14. A printer as claimed in claim 12 wherein the speed of the movement of the printing head or the printing sheet is based on the smoothness of the printing sheet.

15. A printer as claimed in any preceding claim wherein the head release means (20-22,41) includes a releasing member (22) which is selectively engageable with the urging means, and power means (20,21) coupled to the releasing member (22).

16. A printer as claimed in claim 15 wherein the power means (20,21) includes a motor (20) with a worm gear (21) mounted thereon, the releasing member (22) including a gear portion (22a) in engagement with the worm gear (21) and a hooked portion for selectively engaging with the head urging means.

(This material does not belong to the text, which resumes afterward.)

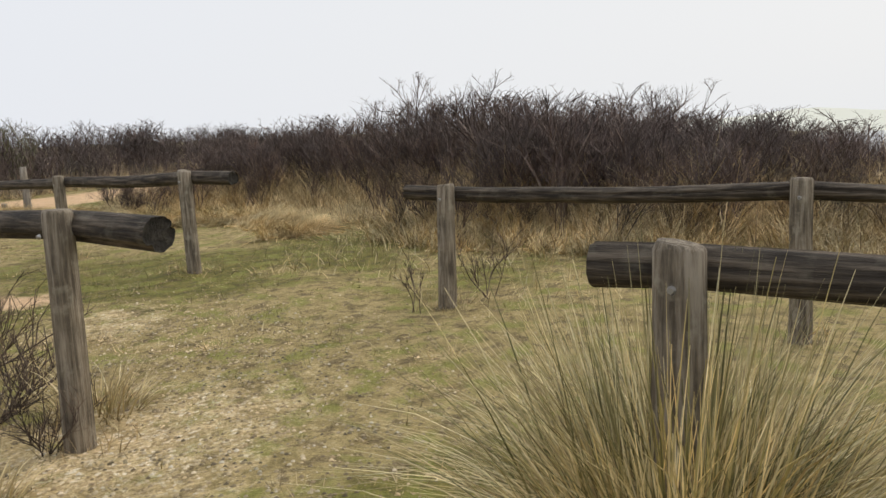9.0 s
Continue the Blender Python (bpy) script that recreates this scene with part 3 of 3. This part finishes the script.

17. A printer as claimed in any preceding claim wherein the force changing means includes motor means (105,106), the rotation of the motor causing a variation in force applied from the resilient member (103) to the print head (101).

18. A printer as claimed in claim 17 wherein the motor means (105,106) has a positioning member (104) for determining the support position of a first end of the resilient member is supported, the positioning member (104) being coupled to the first end of the resilient member (103), the other end of the resilient member (103) being engaged with the head to apply the head urging force to the print head.

19. A printer as claimed in claim 17 wherein rotation of the motor means (105,106) in a first direction increases the force applied to the resilient member (103) and rotation of the motor means (105,106) in a second direction, opposite to the first direction, results in a reduction in the force applied to the resilient member (103).

20. A printer as claimed in claim 19 wherein the rotation of the motor means (105,106) a predetermined distance in the second direction results in the release of the head urging force applied to the printing head (101).

21. A printer as claimed in claim 12 wherein the level of the urging force on the printing head is based on the smoothness of the printing sheet.

22. A printer as claimed in any preceding claim wherein the resilient member is a coil spring.